The more inventive examples of Yugoslavian architecture are often characterized by Western writers as space age or alien. Their futuristic “Spomenik” monuments to Partisans in World War II, which look like they might be transmitted from Mars but instead dot the Dinaric Alps along the Balkan Peninsula, have been featured in their share of photo monographs and clickbait. Many other works in this exhibit are dazzlingly unusual.

But instead of calling these buildings strange, we might call our own unambitious, failing to exploit the full potential of materials that Yugoslavian examples show can sustain a remarkable degree of experimentation. Among the nation’s most impressive structural innovations is a dome at the Belgrade Fair, the world’s largest dome until 1963 (and Europe’s largest to this day), still the world’s largest made specifically of prestressed concrete. The range of work in this exhibit eloquently demonstrates the expressive potential of concrete, with a full range of preposterous cantilevers and diagonals and curves and ornaments. Some of these elements are textbook examples of modern structural clarity, but others are absurdly embellished. If you sheared off the non-structural concrete from the buildings in this exhibit, you could house thousands. As feats of artful daring they are splendid, their merits on fine display in recent photos by Valentin Jeck.

If a fairground dome is not your idea of utopia, they had others. The outré and “brutalist” occupy most of the exhibit’s attention (though the latter term is mostly a retrospective characterization, rather than the expression of a conscious stylistic undertaking by the architects themselves). But Yugoslavia built a wide range of architecture, including structures that engage specific local traditions, generally established principles of traditional urbanism, and plenty of materials beyond concrete.

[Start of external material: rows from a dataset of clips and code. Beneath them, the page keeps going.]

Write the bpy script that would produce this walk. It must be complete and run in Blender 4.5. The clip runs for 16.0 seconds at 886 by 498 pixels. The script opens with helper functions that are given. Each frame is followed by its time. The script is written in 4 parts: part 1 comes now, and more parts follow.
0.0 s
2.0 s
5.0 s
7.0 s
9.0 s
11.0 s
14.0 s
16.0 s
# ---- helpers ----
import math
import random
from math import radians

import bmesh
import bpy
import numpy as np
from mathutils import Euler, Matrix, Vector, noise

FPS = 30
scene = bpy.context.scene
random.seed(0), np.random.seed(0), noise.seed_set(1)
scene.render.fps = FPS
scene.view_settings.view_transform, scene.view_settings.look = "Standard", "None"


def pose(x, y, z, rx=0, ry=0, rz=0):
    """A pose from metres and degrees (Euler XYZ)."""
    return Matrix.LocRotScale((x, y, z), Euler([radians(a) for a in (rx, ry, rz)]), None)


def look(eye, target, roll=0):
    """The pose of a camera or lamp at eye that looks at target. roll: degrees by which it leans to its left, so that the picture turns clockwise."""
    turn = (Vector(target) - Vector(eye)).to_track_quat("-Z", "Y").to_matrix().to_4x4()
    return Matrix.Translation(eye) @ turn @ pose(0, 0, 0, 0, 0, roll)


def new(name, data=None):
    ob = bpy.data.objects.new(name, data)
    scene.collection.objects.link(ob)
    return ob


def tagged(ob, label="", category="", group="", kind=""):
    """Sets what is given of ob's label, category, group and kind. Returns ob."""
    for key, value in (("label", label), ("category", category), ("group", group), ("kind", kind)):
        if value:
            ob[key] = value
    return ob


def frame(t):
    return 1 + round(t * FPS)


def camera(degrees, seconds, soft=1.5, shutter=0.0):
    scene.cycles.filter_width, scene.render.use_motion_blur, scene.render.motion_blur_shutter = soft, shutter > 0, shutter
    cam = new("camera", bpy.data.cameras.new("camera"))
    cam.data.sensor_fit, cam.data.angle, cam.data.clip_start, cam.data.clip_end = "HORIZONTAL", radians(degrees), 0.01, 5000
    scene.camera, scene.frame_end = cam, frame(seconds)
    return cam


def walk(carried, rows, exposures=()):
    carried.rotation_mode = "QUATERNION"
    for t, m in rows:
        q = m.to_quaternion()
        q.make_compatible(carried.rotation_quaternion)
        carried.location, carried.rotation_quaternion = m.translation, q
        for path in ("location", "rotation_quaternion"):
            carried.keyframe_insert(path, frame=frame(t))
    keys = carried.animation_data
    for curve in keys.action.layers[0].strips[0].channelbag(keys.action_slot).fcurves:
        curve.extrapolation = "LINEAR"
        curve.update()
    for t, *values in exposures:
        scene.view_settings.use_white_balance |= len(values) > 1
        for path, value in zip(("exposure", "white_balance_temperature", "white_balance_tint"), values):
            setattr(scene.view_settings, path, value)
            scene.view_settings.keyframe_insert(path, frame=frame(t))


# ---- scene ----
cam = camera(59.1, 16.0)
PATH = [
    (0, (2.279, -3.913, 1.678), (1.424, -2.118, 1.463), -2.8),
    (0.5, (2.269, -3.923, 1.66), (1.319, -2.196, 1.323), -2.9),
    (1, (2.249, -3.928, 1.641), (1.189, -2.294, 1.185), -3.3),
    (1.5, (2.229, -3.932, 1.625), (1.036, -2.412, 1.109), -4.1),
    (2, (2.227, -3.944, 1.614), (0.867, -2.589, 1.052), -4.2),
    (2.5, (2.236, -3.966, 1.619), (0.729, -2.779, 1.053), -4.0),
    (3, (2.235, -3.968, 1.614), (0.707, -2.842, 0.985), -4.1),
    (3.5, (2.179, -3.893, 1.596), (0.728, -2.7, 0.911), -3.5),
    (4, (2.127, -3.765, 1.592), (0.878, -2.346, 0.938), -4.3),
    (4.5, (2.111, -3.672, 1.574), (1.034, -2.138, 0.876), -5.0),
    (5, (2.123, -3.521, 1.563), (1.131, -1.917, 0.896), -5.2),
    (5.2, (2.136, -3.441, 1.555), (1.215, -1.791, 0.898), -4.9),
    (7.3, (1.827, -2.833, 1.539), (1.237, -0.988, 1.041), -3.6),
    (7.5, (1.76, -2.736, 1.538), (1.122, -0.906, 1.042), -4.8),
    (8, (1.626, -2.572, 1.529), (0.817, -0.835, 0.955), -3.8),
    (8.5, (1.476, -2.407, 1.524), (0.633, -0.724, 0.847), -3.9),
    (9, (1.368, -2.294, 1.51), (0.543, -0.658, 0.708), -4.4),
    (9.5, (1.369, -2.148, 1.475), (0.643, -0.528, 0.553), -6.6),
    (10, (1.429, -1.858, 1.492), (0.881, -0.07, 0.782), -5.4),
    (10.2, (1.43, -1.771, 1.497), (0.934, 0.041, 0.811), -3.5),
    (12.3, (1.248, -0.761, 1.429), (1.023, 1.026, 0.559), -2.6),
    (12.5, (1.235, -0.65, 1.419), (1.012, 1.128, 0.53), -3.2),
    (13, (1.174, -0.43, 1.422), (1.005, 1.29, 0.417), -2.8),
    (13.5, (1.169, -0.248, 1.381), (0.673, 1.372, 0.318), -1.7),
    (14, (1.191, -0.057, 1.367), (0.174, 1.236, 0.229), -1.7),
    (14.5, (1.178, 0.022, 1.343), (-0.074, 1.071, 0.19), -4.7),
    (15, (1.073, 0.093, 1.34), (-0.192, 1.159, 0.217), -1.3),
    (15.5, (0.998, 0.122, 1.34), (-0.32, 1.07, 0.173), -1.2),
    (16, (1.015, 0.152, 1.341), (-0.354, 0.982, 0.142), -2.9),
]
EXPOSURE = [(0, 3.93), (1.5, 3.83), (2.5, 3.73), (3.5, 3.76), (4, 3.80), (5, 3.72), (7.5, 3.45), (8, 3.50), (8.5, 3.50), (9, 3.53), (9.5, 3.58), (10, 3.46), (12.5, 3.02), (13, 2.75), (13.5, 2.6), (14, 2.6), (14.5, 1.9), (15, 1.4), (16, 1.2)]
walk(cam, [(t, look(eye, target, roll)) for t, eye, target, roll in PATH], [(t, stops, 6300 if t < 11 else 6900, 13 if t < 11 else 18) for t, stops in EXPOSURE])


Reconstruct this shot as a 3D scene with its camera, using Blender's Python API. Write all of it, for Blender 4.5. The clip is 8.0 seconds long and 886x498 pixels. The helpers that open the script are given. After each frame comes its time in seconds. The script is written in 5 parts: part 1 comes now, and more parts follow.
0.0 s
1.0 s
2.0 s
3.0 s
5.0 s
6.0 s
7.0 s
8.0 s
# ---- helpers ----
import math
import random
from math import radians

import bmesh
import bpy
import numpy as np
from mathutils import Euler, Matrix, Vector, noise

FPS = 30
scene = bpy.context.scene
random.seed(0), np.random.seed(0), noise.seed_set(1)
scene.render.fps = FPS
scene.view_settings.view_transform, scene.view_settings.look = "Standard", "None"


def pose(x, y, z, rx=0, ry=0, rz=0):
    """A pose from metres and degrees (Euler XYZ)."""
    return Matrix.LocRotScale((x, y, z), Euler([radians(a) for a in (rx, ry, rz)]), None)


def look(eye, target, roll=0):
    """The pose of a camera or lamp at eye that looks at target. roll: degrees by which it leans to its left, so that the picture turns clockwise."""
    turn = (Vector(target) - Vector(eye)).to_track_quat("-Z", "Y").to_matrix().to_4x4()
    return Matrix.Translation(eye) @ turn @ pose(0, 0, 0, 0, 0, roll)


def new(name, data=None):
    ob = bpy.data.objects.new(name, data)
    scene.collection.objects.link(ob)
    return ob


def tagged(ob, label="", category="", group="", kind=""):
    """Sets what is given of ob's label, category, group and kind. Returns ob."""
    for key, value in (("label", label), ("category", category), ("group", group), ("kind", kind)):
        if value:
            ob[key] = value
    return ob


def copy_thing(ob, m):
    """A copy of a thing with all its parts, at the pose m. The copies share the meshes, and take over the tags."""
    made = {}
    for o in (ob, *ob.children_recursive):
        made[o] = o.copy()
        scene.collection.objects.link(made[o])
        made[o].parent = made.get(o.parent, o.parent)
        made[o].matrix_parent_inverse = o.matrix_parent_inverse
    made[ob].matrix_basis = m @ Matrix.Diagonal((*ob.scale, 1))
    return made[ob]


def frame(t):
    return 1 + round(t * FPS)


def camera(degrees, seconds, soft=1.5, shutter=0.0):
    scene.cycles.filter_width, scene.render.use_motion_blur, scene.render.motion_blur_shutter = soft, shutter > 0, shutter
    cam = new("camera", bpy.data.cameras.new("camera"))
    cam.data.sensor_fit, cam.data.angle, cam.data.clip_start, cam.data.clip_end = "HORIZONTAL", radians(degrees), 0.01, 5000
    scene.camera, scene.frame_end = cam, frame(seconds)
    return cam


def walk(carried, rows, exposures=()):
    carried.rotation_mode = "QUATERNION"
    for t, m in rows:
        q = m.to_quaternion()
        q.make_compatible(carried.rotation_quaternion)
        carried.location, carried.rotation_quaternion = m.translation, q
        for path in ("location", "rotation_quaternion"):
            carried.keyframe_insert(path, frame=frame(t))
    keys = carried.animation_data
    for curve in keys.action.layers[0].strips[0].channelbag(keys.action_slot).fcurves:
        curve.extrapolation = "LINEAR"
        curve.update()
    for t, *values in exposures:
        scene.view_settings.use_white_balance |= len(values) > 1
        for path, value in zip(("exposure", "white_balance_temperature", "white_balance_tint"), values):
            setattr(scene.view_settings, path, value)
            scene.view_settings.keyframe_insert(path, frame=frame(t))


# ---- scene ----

Some live up to their titular and material bombast, from the the Palace of Youth and Sport in Pristina to the State Hydrometeorological Institute in Skopje, but many others are more modest and contextual. Edvard Ravnikar—a student of Jože Plečnik, the godfather of Slovenian urban form—often designed for continuity rather than radical departure. His Ferantov VRT residential building in Ljubljana, constructed largely of brick, sports a facade that gives due respect to its older neighbors, even if it spills and terraces in ways they never do. The postwar reconstruction of the city of Zadar, Croatia, followed its traditional dense arrangement in spirit, foregrounding pedestrian streets and plazas while using frankly modern forms. Expansion of the fellow Croatian city of Split along hills oriented around pedestrians attracted praise even from urban sociologist Jane Jacobs.

If modernism sometimes elided regional differences, architects nevertheless often sought to synthesize traditional forms in their local works. Juraj Neidhardt stressed the proto-modernism of traditional Bosnian architecture, channeling its essence into new works. One of the most-photographed works in the former Yugoslavia, Andrija Mutnaković’s National and University Library of Kosovo, sought to nod to the varied traditions of this disparate autonomous state, with a series of lattices and cubes topped by domes, a tradition of Byzantine and subsequent Islamic architecture.

The exhibit recently closed, but it was great and these ideas are worth considering the modern era of crass capitalist architecture.